Friday, April 11, 2008

Big Time

It's tough to get a sense of size beyond what we can directly observe. An elephant is big. Mount Everest is big. Shaq is big. You can stand next to any of these and marvel at them. Our brains aren't built to think past what we can reliably compare. It's why we use tropes like "the length of two football fields" or "the size of Rhode Island" to sum up things like aircraft carriers and asteroids.

You really can't use those types of measurements with VY Canis Majoris. It's a star in the Canis Major constellation, which represents a dog following Orion the Hunter. VY Canis Majoris needs a whole host of summations. You've got to conceive of it by pieces.

First, the Earth. 40,000 km around at the equator. It'd take you about three years to walk around the entire thing.

The Earth's star, Sol, is 109 times that circumference. A good way of looking at it is to imagine how many Earths could fit inside our sun were it hollow: about a million, give or take. It'd take you about 350 years to walk around the entire thing.

The Sun is a medium-sized star, pretty much smack-dab in the middle of the stellar range. VY Canis Majoris is the largest star we've ever observed, by an absurd magnitude.

Just to give you an idea of this monster, here's it compared to the Sun:


You can't even see it without that handy-dandy magnification.

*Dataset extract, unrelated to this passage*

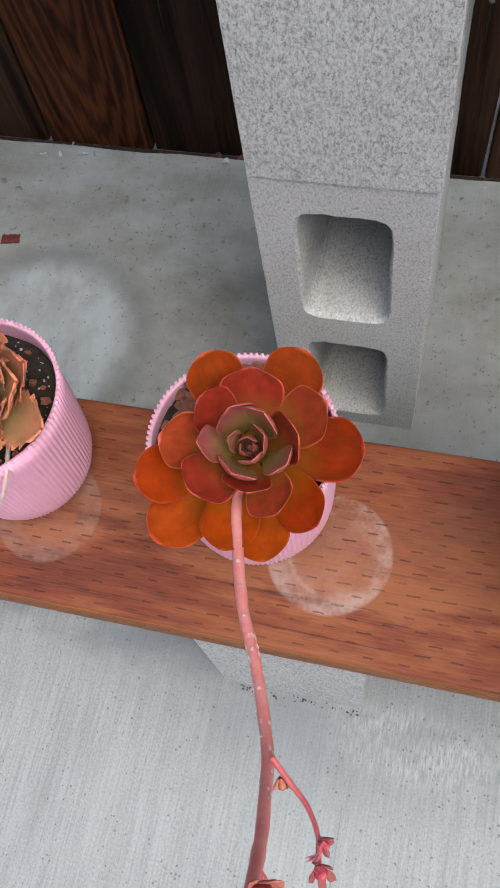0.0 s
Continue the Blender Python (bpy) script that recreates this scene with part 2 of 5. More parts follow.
def make_plank(name, dark, light, edge, rings, knots=()):
    """Pressure-treated fir: top, and the cut-looking narrow face as a second colour."""
    m, n, l, b = material(name, 0.62)
    b.inputs["Specular IOR Level"].default_value = 0.22
    v = coord(n, l)
    x, y, z = split(n, l, v)
    wob = noise_tex(n, l, coord(n, l, (3, 9, 9)), 2.5, 4, 0.6)
    comb = n.new("ShaderNodeCombineXYZ")
    l.new(calc(n, l, "MULTIPLY", x, 1.6), comb.inputs[0])
    l.new(calc(n, l, "MULTIPLY", calc(n, l, "ADD", y, calc(n, l, "MULTIPLY", wob, 0.03)), 34.0), comb.inputs[1])
    l.new(calc(n, l, "MULTIPLY", z, 40.0), comb.inputs[2])
    grain = noise_tex(n, l, comb.outputs[0], 2.3, 7, 0.68)
    fine = noise_tex(n, l, coord(n, l, (14, 420, 420)), 2.0, 4, 0.7)
    blotch = noise_tex(n, l, coord(n, l, (3.2, 14, 14)), 2.2, 5, 0.62)
    wear = noise_tex(n, l, coord(n, l, (4, 8, 8)), 6.0, 6, 0.7)
    c = ramp(n, l, grain, [(0.28, dark), (0.52, tuple((p + q) / 2 for p, q in zip(dark, light))), (0.75, light)])
    c = mixc(n, l, 0.66, c, ramp(n, l, blotch, [(0.40, (0.115, 0.014, 0.008)), (0.50, (0.245, 0.044, 0.020)), (0.59, (0.375, 0.113, 0.038))]))
    c = mixc(n, l, 0.22, c, ramp(n, l, fine, [(0.36, (0.055, 0.014, 0.008)), (0.62, (0.38, 0.17, 0.085))]))
    crack = noise_tex(n, l, coord(n, l, (2.2, 120, 120)), 2.0, 3, 0.55)
    c = mixc(n, l, ramp(n, l, crack, [(0.655, grey(0.0)), (0.70, grey(0.65))]), c, (0.045, 0.016, 0.010))
    mid = n.new("ShaderNodeMapRange")
    mid.interpolation_type = "SMOOTHSTEP"
    l.new(calc(n, l, "ABSOLUTE", calc(n, l, "ADD", y, calc(n, l, "MULTIPLY", calc(n, l, "SUBTRACT", blotch, 0.5), 0.25))), mid.inputs[0])
    mid.inputs[1].default_value, mid.inputs[2].default_value = 0.012, 0.055
    mid.inputs[3].default_value, mid.inputs[4].default_value = 0.5, 0.0
    c = mixc(n, l, calc(n, l, "MULTIPLY", mid.outputs[0], ramp(n, l, wear, [(0.35, grey(0.3)), (0.65, grey(1.0))])), c, (0.46, 0.185, 0.082))
    geo = n.new("ShaderNodeNewGeometry")
    nx, ny, nz = split(n, l, geo.outputs["True Normal"])
    side = calc(n, l, "GREATER_THAN", calc(n, l, "ABSOLUTE", ny), 0.75)
    edge_c = mixc(n, l, 0.55, c, ramp(n, l, calc(n, l, "ADD", calc(n, l, "MULTIPLY", grain, 0.5), calc(n, l, "MULTIPLY", wear, 0.5)), [(0.3, tuple(0.55 * k for k in edge)), (0.7, edge)]))
    c = mixc(n, l, side, c, edge_c)
    # mineral rings left by pots
    for cx, cy, r, amount in rings:
        o = disc_mask(n, l, v, cx, cy, r * 0.98, r * 1.05)
        i = disc_mask(n, l, v, cx, cy, r * 0.52, r * 0.94)
        amount_i = calc(n, l, "MULTIPLY", calc(n, l, "SUBTRACT", o, calc(n, l, "MULTIPLY", i, 0.70)), amount)
        broken = ramp(n, l, noise_tex(n, l, v, 38.0, 5, 0.7), [(0.36, grey(0.12)), (0.60, grey(1.0))])
        inner = calc(n, l, "SUBTRACT", disc_mask(n, l, v, cx + 0.004, cy, r * 0.74, r * 0.80), disc_mask(n, l, v, cx + 0.004, cy, r * 0.58, r * 0.72))
        amount_i = calc(n, l, "MAXIMUM", amount_i, calc(n, l, "MULTIPLY", inner, 0.8 * amount))
        c = mixc(n, l, calc(n, l, "MULTIPLY", amount_i, broken), c, (0.68, 0.58, 0.53))
    face = n.new("ShaderNodeCombineXYZ")
    l.new(x, face.inputs[0])
    l.new(z, face.inputs[1])
    for kx, kz, kr in knots:
        near = calc(n, l, "MULTIPLY", side, disc_mask(n, l, face.outputs[0], kx, kz, kr * 0.5, kr * 2.2))
        c = mixc(n, l, calc(n, l, "MULTIPLY", near, calc(n, l, "ADD", calc(n, l, "MULTIPLY", wear, 0.9), 0.1)), c, (0.12, 0.035, 0.014))
        c = mixc(n, l, calc(n, l, "MULTIPLY", side, disc_mask(n, l, face.outputs[0], kx, kz, kr * 0.35, kr * 0.8)), c, (0.035, 0.012, 0.007))
    jit = noise_tex(n, l, coord(n, l, (1, 1, 1)), 55.0, 3, 0.6)
    jx = calc(n, l, "ADD", x, calc(n, l, "MULTIPLY", jit, 0.012))
    jy = calc(n, l, "ADD", y, calc(n, l, "MULTIPLY", jit, 0.0022))
    jz = calc(n, l, "ADD", z, calc(n, l, "MULTIPLY", jit, 0.0014))
    cut_top = dash_mask(n, l, jx, jy, 0.027, 0.0088, 0.0095, 0.0013)
    cut_side = dash_mask(n, l, jx, jz, 0.019, 0.0080, 0.0100, 0.0019)
    cut_side = calc(n, l, "MULTIPLY", cut_side, calc(n, l, "LESS_THAN", z, 0.011))
    cut = calc(n, l, "ADD", calc(n, l, "MULTIPLY", cut_side, side), calc(n, l, "MULTIPLY", cut_top, calc(n, l, "GREATER_THAN", nz, 0.8)))
    faint = ramp(n, l, noise_tex(n, l, coord(n, l, (1, 2.2, 2.2)), 34.0, 4, 0.7), [(0.36, grey(0.22)), (0.56, grey(1.0))])
    cut = calc(n, l, "MULTIPLY", cut, faint)
    c = mixc(n, l, calc(n, l, "MULTIPLY", cut, calc(n, l, "ADD", calc(n, l, "MULTIPLY", side, 0.33), 0.62)), c, (0.030, 0.010, 0.006))
    paint(n, l, b, c)
    l.new(ramp(n, l, wear, [(0.3, grey(0.5)), (0.7, grey(0.78))]), b.inputs["Roughness"])
    h = calc(n, l, "SUBTRACT", calc(n, l, "ADD", calc(n, l, "MULTIPLY", grain, 0.4), calc(n, l, "MULTIPLY", fine, 0.25)), calc(n, l, "MULTIPLY", cut, 0.6))
    bump(n, l, b, h, 0.45, 0.0012)
    return m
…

It would take you SIX HUNDRED AND FIFTY THOUSAND YEARS to walk around the entire thing. If you put VY Canis Majoris in the middle of our solar system, where the Sun is now, it would extend out past SATURN.

Light travels 186,000 miles per second, meaning that it could circle the earth eight times in one second. Light emitted from VY Canis Majoris takes EIGHT HOURS to circle the entire thing.

I'm fascinated by this absolutely beastly collection of superheated gas and matter, as all people are fascinated by the Biggest and Most and Greatest. It's 5,000 light years away from us, fortunately too far away to affect us when it goes...supernova? It's got to go more than that. Hypernova, maybe. A whole new category for the biggest Dog we know of.

Infinite space removes grandiosity's shackles. There is so much for us to discover.